The grenade was thrown into the Mwauras club early on Monday morning.

Kenya's police chief said investigations had shown no links with the Somali militant group al-Shabab.

It comes a week after Kenya sent troops to Somalia to track down members of the group, which Nairobi blames for several kidnappings. Al-Shabab threatened reprisals if the troops did not leave.

The al-Qaeda-linked Islamist group, which controls much of southern and central Somalia, has denied carrying out any abductions.

The BBC's Will Ross in Nairobi says last December three people died during a grenade attack at a bus in Nairobi. It was never clear who was behind it.

'Covered in blood'

Kenya's most senior police officer Matthew Iteere told journalists in Nairobi said the grenade attack had no links to al-Shabab - although an investigation into the motive was ongoing.

Police inspect the scene of an explosion inside a club in Kenya's capital Nairobi on 24 October 2011 Witnesses said a man threw a grenade into the club and fled the scene

He said that a Russian-made grenade was used inside the nightclub.

A local news station, Capital News Radio, quoted a witness as saying a man had asked to be let in to the Mwauras bar in central Nairobi shortly after 03:00 (0000 GMT). He then hurled a grenade and fled the scene, said the witness.

Lawrence Kioko, who was injured in the attack, told Reuters news agency: "I heard an explosion - there was darkness and I thought the electricity had gone out but when I touched my face, there was blood."

Video footage showed blood and beer bottles on the floor of the nightclub - upturned seats and debris littered the floor.

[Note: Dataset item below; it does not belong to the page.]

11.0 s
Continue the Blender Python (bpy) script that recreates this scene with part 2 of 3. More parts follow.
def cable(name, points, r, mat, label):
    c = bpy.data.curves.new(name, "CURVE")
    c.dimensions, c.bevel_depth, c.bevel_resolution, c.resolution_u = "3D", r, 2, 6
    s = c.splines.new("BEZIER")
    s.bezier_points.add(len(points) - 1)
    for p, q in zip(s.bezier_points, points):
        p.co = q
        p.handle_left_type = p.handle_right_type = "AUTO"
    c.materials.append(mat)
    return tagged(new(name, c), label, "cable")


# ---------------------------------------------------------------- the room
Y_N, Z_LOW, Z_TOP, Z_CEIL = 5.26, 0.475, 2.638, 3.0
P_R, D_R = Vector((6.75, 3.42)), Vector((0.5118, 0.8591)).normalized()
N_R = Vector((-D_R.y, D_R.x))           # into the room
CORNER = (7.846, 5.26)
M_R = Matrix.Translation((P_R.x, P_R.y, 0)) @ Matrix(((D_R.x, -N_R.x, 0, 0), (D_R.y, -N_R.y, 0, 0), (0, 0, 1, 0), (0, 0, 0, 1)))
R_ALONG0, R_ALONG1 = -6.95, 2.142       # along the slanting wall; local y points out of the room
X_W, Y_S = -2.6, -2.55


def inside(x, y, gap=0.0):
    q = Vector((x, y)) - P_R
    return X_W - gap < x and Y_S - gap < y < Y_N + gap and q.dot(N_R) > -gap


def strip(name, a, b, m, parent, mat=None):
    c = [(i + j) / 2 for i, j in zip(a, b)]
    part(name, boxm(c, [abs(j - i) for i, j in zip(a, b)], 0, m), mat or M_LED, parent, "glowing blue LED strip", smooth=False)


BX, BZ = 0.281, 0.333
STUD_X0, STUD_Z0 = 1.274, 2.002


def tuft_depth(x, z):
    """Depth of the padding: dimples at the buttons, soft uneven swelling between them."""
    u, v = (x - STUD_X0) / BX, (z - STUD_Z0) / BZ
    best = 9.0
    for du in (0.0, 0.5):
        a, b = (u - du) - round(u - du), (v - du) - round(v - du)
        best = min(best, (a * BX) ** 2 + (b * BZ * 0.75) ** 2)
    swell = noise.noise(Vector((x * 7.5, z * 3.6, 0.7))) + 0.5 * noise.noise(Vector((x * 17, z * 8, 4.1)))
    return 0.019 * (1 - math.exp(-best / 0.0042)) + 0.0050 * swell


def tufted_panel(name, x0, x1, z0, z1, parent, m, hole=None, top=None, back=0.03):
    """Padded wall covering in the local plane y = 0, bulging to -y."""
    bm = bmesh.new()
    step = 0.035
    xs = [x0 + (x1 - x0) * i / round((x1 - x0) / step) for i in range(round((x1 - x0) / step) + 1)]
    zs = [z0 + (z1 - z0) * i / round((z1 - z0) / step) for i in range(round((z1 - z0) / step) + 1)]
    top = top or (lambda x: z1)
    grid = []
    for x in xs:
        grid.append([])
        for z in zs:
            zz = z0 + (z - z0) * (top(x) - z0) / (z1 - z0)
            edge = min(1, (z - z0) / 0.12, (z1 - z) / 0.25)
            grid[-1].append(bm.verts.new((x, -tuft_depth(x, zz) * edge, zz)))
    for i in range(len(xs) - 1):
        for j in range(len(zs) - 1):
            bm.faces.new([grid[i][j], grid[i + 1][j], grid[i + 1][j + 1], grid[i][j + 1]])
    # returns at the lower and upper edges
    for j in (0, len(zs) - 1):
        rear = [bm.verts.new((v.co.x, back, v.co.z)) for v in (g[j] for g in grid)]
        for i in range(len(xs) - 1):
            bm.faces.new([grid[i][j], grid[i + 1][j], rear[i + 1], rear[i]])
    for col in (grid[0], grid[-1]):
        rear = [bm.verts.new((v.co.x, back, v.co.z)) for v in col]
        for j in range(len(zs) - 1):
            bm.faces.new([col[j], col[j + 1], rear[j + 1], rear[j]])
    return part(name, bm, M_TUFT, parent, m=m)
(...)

"The guys came out running covered in blood. We helped them wash the blood off and they were carried away in ambulances," Jacob Musembi, an eyewitness, told Reuters.

Police cordoned off the area. No group has so far admitted carrying out the attack.

Last week, Kenya announced it would carry out a major security operation in Nairobi to flush out al-Shabab sympathisers once its Somalia operation had ended.

The US embassy in Nairobi warned on Saturday of an "imminent threat" of attacks in Kenya.